-- start SUPPLIED DATA --
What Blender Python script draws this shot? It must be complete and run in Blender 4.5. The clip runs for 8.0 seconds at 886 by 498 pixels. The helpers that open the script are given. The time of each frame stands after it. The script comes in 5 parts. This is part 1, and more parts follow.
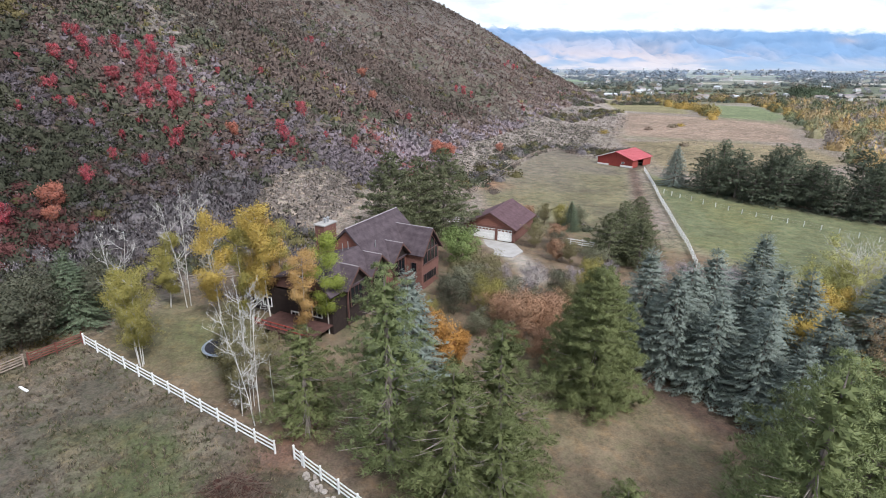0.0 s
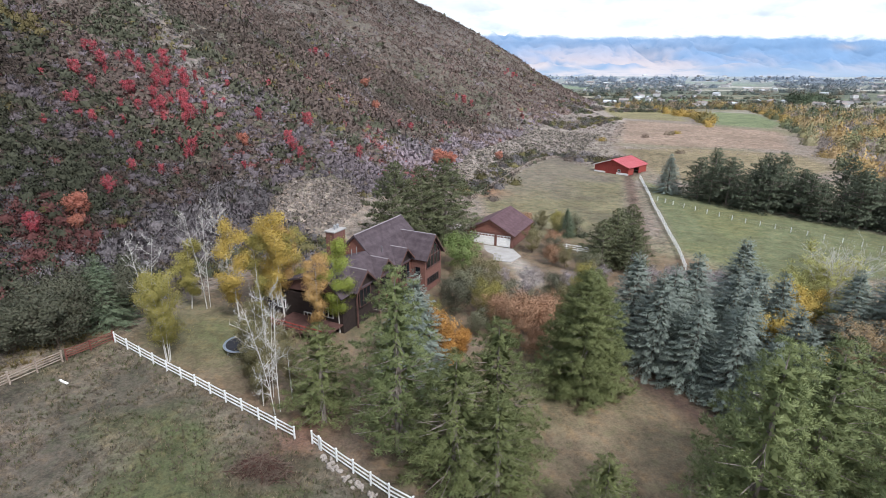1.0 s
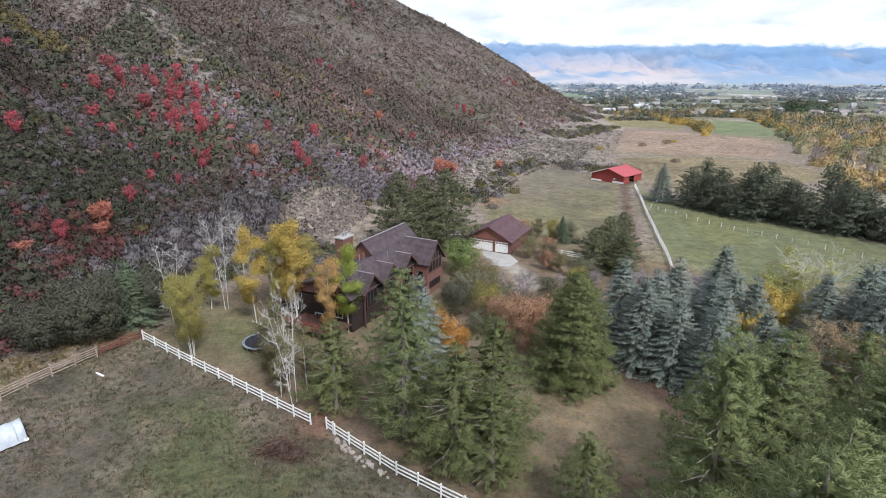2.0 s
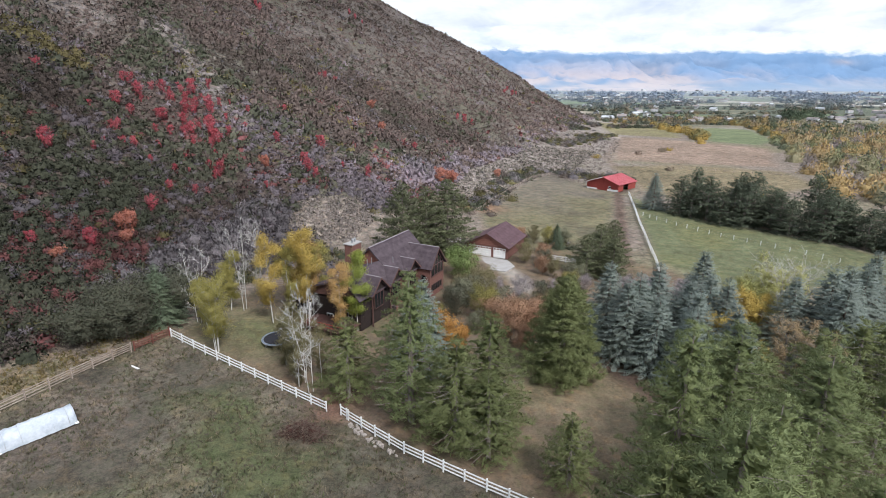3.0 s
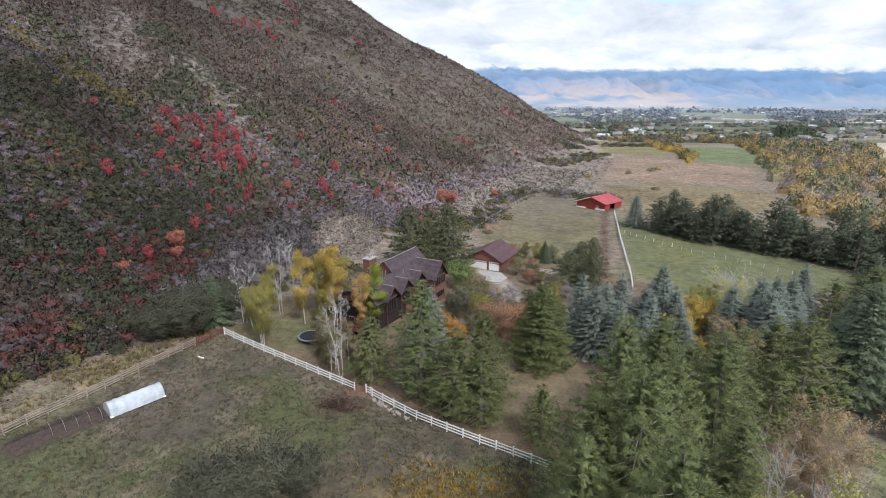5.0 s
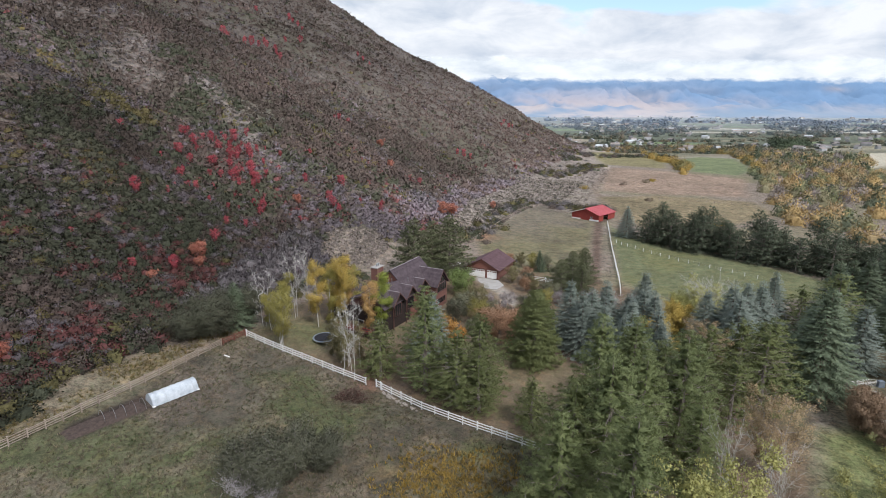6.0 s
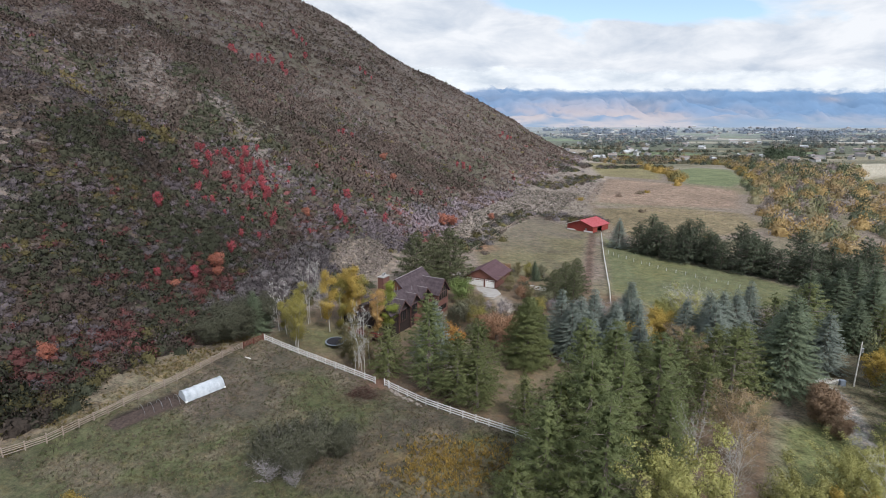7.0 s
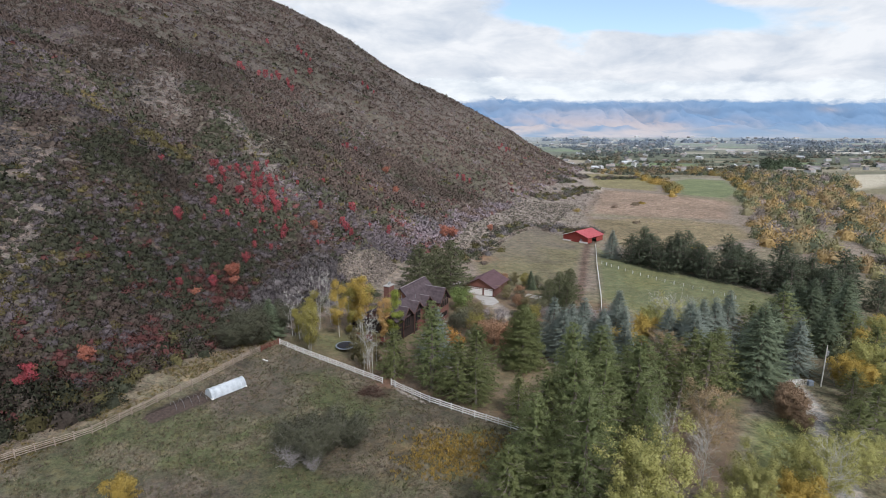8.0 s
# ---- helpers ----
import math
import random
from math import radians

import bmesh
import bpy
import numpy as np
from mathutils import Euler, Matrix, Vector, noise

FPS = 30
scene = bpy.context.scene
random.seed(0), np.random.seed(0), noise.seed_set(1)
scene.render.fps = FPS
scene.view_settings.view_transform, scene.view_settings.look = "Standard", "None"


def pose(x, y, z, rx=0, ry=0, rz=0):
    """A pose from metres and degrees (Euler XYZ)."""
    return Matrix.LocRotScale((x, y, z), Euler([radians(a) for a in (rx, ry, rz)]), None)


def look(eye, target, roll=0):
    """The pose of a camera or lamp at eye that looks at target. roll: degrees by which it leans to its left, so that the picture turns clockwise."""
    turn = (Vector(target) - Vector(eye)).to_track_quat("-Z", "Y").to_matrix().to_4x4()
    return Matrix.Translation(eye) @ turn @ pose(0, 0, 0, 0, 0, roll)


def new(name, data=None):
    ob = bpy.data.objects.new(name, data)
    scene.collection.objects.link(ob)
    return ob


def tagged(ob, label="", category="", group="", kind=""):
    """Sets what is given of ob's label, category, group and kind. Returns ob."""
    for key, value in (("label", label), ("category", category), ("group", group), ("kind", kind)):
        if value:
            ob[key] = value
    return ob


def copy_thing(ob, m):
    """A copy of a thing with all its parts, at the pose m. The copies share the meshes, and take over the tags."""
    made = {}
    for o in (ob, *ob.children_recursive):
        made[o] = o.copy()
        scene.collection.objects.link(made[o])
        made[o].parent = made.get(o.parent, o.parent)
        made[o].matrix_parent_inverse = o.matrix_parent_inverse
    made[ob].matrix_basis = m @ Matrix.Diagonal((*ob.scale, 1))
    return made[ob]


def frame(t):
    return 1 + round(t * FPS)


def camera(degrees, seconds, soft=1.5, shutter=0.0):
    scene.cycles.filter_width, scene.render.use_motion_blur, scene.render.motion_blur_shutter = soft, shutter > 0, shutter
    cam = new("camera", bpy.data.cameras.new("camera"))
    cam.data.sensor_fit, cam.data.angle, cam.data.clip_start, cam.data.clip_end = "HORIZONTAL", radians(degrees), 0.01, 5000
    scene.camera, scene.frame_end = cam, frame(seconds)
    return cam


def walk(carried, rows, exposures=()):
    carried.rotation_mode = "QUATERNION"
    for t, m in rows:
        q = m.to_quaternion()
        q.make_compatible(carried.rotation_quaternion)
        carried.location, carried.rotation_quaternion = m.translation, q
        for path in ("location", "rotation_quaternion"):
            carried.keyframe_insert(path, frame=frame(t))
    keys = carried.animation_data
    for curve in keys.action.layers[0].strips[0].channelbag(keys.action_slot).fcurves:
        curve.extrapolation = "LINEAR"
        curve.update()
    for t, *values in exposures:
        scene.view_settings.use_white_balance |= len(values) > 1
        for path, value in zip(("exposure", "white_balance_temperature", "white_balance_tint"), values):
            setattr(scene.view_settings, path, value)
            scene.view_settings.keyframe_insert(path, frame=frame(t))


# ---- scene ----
EXPO = 0.5
cam = camera(80.0, 8.0, 0.9)
PATH = [
    (0, (1.376, 4.946, 29.914), (1.427, 6.835, 29.26), 0.3),
    (0.5, (1.142, 2.66, 30.635), (1.192, 4.553, 29.991), 0.2),
    (1, (0.999, 0.181, 31.407), (1.048, 2.078, 30.774), 0.2),
    (1.5, (0.922, -2.48, 32.199), (0.969, -0.579, 31.578), 0.2),
    (3, (0.439, -11.803, 35.013), (0.484, -9.892, 34.426), 0.2),
    (3.5, (0.253, -15.614, 36.134), (0.297, -13.699, 35.559), 0.1),
    (4, (-0.032, -19.667, 37.281), (0.013, -17.747, 36.722), 0.2),
    (4.5, (-0.238, -24.054, 38.65), (-0.193, -22.131, 38.103), 0.2),
    (6, (-0.88, -38.142, 42.688), (-0.836, -36.206, 42.188), 0.1),
    (6.5, (-1.24, -42.793, 44.068), (-1.195, -40.852, 43.586), 0.1),
    (7, (-1.544, -47.378, 45.566), (-1.498, -45.434, 45.099), 0.1),
    (7.5, (-1.74, -52.082, 46.952), (-1.695, -50.134, 46.502), 0.1),
    (8, (-2.085, -56.684, 48.261), (-2.039, -54.732, 47.828), 0.1),
]
walk(cam, [(t, look(eye, target, roll)) for t, eye, target, roll in PATH], [(0.0, EXPO + 0.46, 6280, 10), (1.5, EXPO + 0.42, 6290, 10), (3.5, EXPO + 0.29, 6330, 10), (4.5, EXPO + 0.24, 6360, 10), (6.0, EXPO + 0.11, 6430, 10), (8.0, EXPO + 0.02, 6470, 10)])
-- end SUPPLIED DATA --
:: STATED PROBLEM ::
Exactly and only the lines from the line that contains "carried.keyframe_insert(path, frame=frame(t))" through the line that contains "scene.view_settings.use_white_balance |= len(values)" are to be repeated as they stand.

:: THE SOLUTION ::
            carried.keyframe_insert(path, frame=frame(t))
    keys = carried.animation_data
    for curve in keys.action.layers[0].strips[0].channelbag(keys.action_slot).fcurves:
        curve.extrapolation = "LINEAR"
        curve.update()
    for t, *values in exposures:
        scene.view_settings.use_white_balance |= len(values) > 1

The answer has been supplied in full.